Start

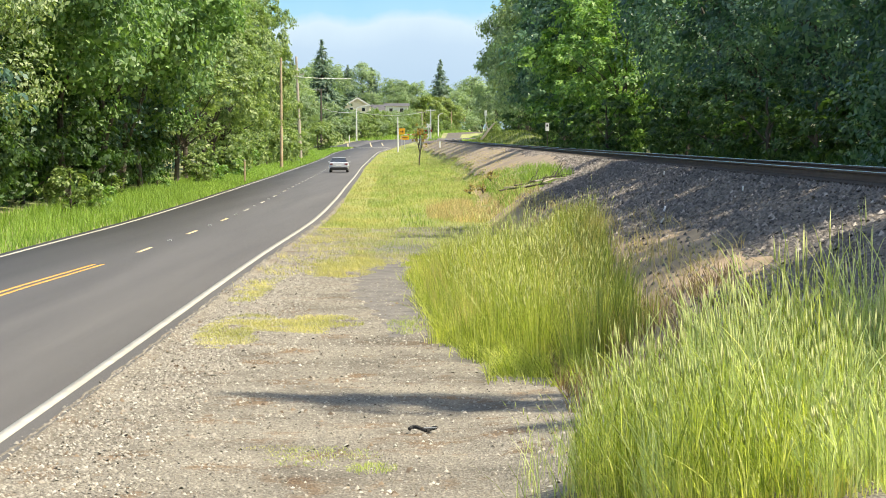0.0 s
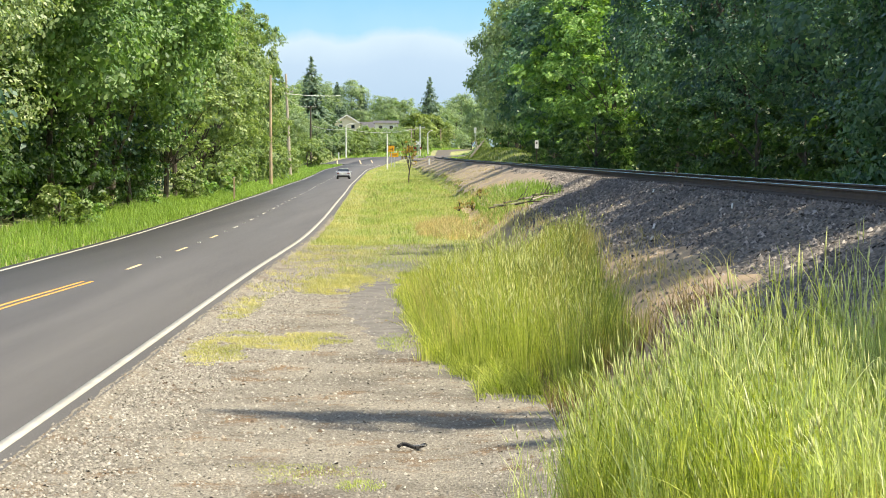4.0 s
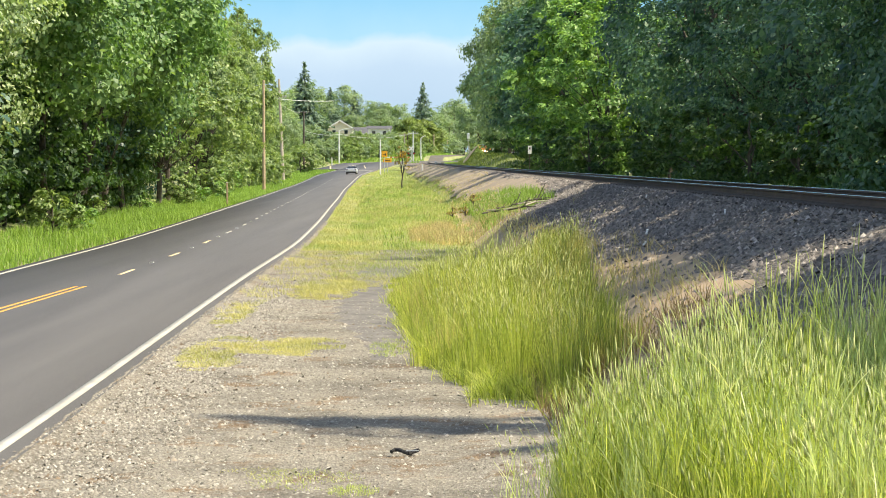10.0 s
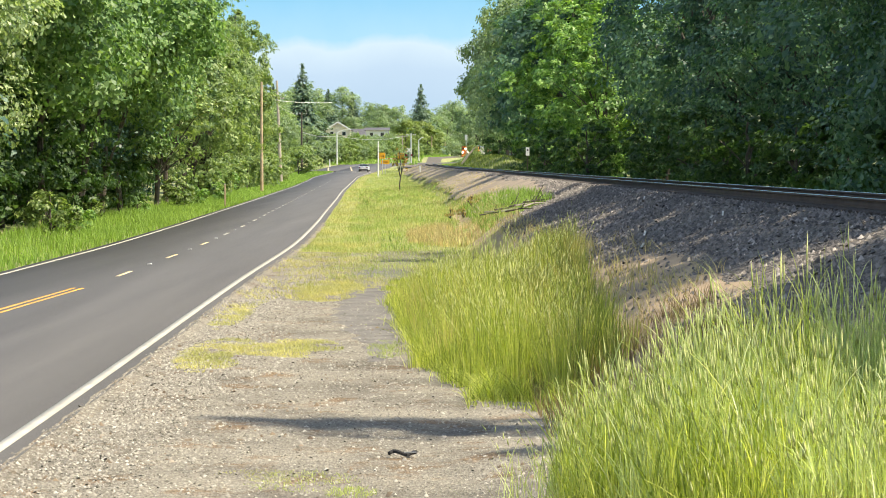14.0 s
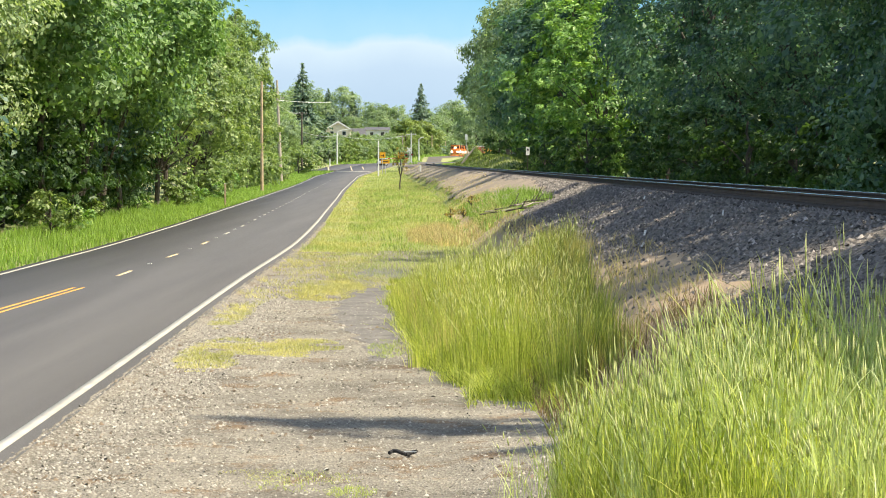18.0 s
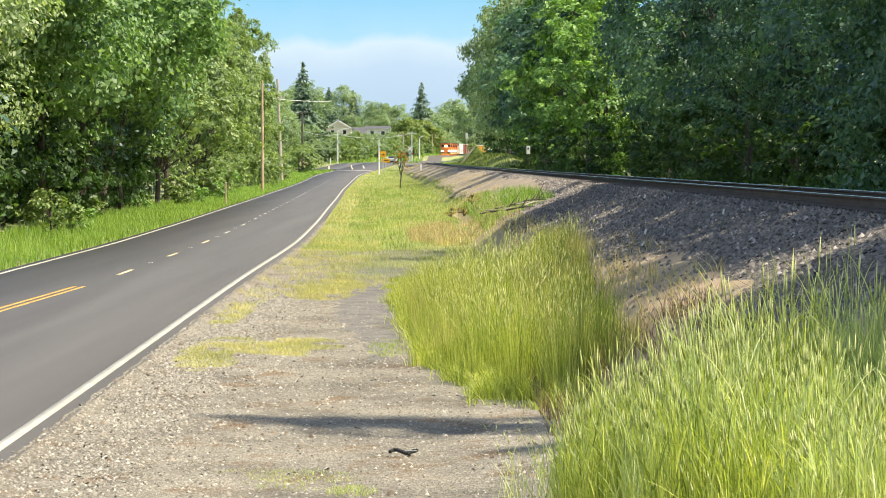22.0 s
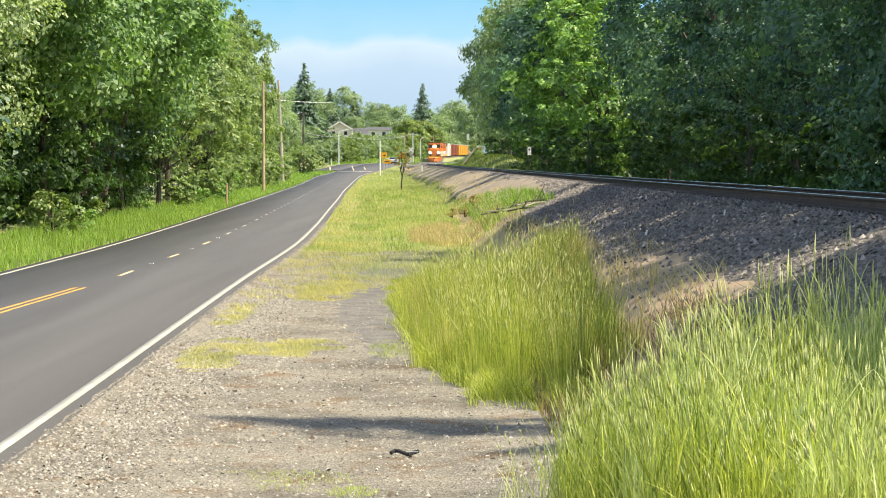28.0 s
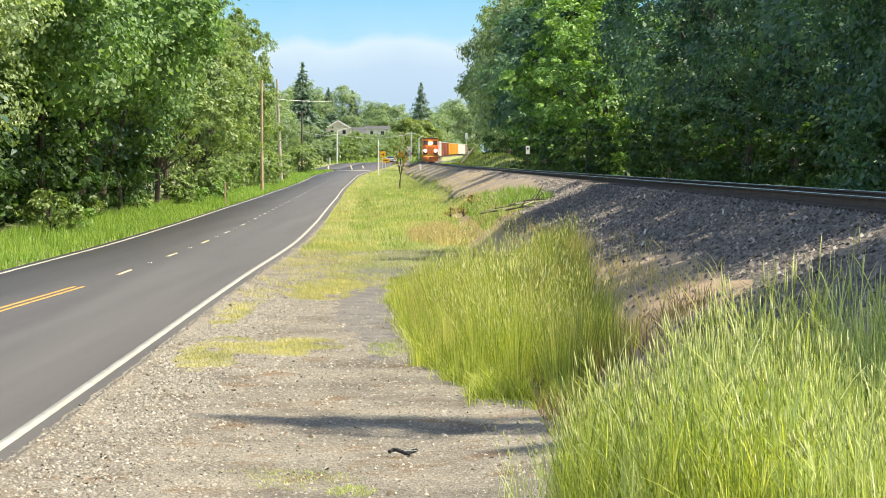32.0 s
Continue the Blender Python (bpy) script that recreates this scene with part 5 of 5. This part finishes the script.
for q, y, w in ((-2.35, 44, 0.06), (-3.55, 47, 0.07), (-3.9, 44.0, 0.05), (-2.2, 60, 0.06)):
    x, y, z = on_bank(q, y)
    ob = holder("litter", pose(x, y, z + 0.07, 5, -30, s.uniform(0, 90)), "small pale scrap of litter on the stones", "litter", "litter on the bank")
    bm = bmesh.new()
    for k in range(3):
        box(bm, -w + k * w * 0.6, -w + k * w * 0.6 + w * 0.8, -w * 0.3, w * 0.3, k * 0.012, k * 0.012 + 0.03, bevel=0.008)
    part("scrap", bm, WHITE, ob)


# ---- what moves ----
car_y = curve_of([0, 2, 4, 6, 9, 13, 16.5, 18.5, 20, 21, 32], [215, 260, 302, 338, 372, 411, 443, 460, 468, 469.5, 469.5])


def motions():
    rows = []
    times = [0.25 * k for k in range(129)]
    for t in times:
        y = float(car_y(t))
        dx = float(road_x(y + 1) - road_x(y - 1)) / 2
        dz = float(road_z(y + 1) - road_z(y - 1)) / 2
        rows.append((t, pose(float(road_x(y)) + 1.75, y, float(road_z(y)) + 0.003, math.degrees(math.atan(dz)), 0, -math.degrees(math.atan(dx)))))
    walk(car, rows)
    spun, angle = [(0.0, 0.0)], 0.0
    for k in range(1, 961):
        angle -= min(80.0, math.degrees(float(car_y(k / 30) - car_y((k - 1) / 30)) / 0.33))
        spun.append((k / 30, angle))
    for hub, x, y in car_wheels:
        walk(hub, [(t, pose(x, y, 0.33, a, 0, 0)) for t, a in spun])
    for ob, back in TRAIN:
        rows = []
        for t in range(0, 33):
            y = 714 - 24.2 * (t - 20) + back
            dx = float(track_x(y + 4) - track_x(y - 4)) / 8
            dz = float(track_z(y + 4) - track_z(y - 4)) / 8
            rows.append((t, pose(float(track_x(y)), y, float(track_z(y)), math.degrees(math.atan(dz)), 0, -math.degrees(math.atan(dx)))))
        walk(ob, rows)
    for ob, i in TUSSOCKS:
        x, y, z = ob.location
        walk(ob, [(0.5 * k, pose(x, y, z, 0.8 * math.sin(0.9 * k + i), 2.0 * math.sin(0.55 * k + 0.4 * i) + 0.8 * math.sin(1.3 * k), 0)) for k in range(65)])


motions()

End

→ Goal: Reproduce the full listing above verbatim, with no pictures included.

→ Exercise solution:
0.0 s
4.0 s
10.0 s
14.0 s
18.0 s
22.0 s
28.0 s
32.0 s
Continue the Blender Python (bpy) script that recreates this scene with part 5 of 5. This part finishes the script.
for q, y, w in ((-2.35, 44, 0.06), (-3.55, 47, 0.07), (-3.9, 44.0, 0.05), (-2.2, 60, 0.06)):
    x, y, z = on_bank(q, y)
    ob = holder("litter", pose(x, y, z + 0.07, 5, -30, s.uniform(0, 90)), "small pale scrap of litter on the stones", "litter", "litter on the bank")
    bm = bmesh.new()
    for k in range(3):
        box(bm, -w + k * w * 0.6, -w + k * w * 0.6 + w * 0.8, -w * 0.3, w * 0.3, k * 0.012, k * 0.012 + 0.03, bevel=0.008)
    part("scrap", bm, WHITE, ob)


# ---- what moves ----
car_y = curve_of([0, 2, 4, 6, 9, 13, 16.5, 18.5, 20, 21, 32], [215, 260, 302, 338, 372, 411, 443, 460, 468, 469.5, 469.5])


def motions():
    rows = []
    times = [0.25 * k for k in range(129)]
    for t in times:
        y = float(car_y(t))
        dx = float(road_x(y + 1) - road_x(y - 1)) / 2
        dz = float(road_z(y + 1) - road_z(y - 1)) / 2
        rows.append((t, pose(float(road_x(y)) + 1.75, y, float(road_z(y)) + 0.003, math.degrees(math.atan(dz)), 0, -math.degrees(math.atan(dx)))))
    walk(car, rows)
    spun, angle = [(0.0, 0.0)], 0.0
    for k in range(1, 961):
        angle -= min(80.0, math.degrees(float(car_y(k / 30) - car_y((k - 1) / 30)) / 0.33))
        spun.append((k / 30, angle))
    for hub, x, y in car_wheels:
        walk(hub, [(t, pose(x, y, 0.33, a, 0, 0)) for t, a in spun])
    for ob, back in TRAIN:
        rows = []
        for t in range(0, 33):
            y = 714 - 24.2 * (t - 20) + back
            dx = float(track_x(y + 4) - track_x(y - 4)) / 8
            dz = float(track_z(y + 4) - track_z(y - 4)) / 8
            rows.append((t, pose(float(track_x(y)), y, float(track_z(y)), math.degrees(math.atan(dz)), 0, -math.degrees(math.atan(dx)))))
        walk(ob, rows)
    for ob, i in TUSSOCKS:
        x, y, z = ob.location
        walk(ob, [(0.5 * k, pose(x, y, z, 0.8 * math.sin(0.9 * k + i), 2.0 * math.sin(0.55 * k + 0.4 * i) + 0.8 * math.sin(1.3 * k), 0)) for k in range(65)])


motions()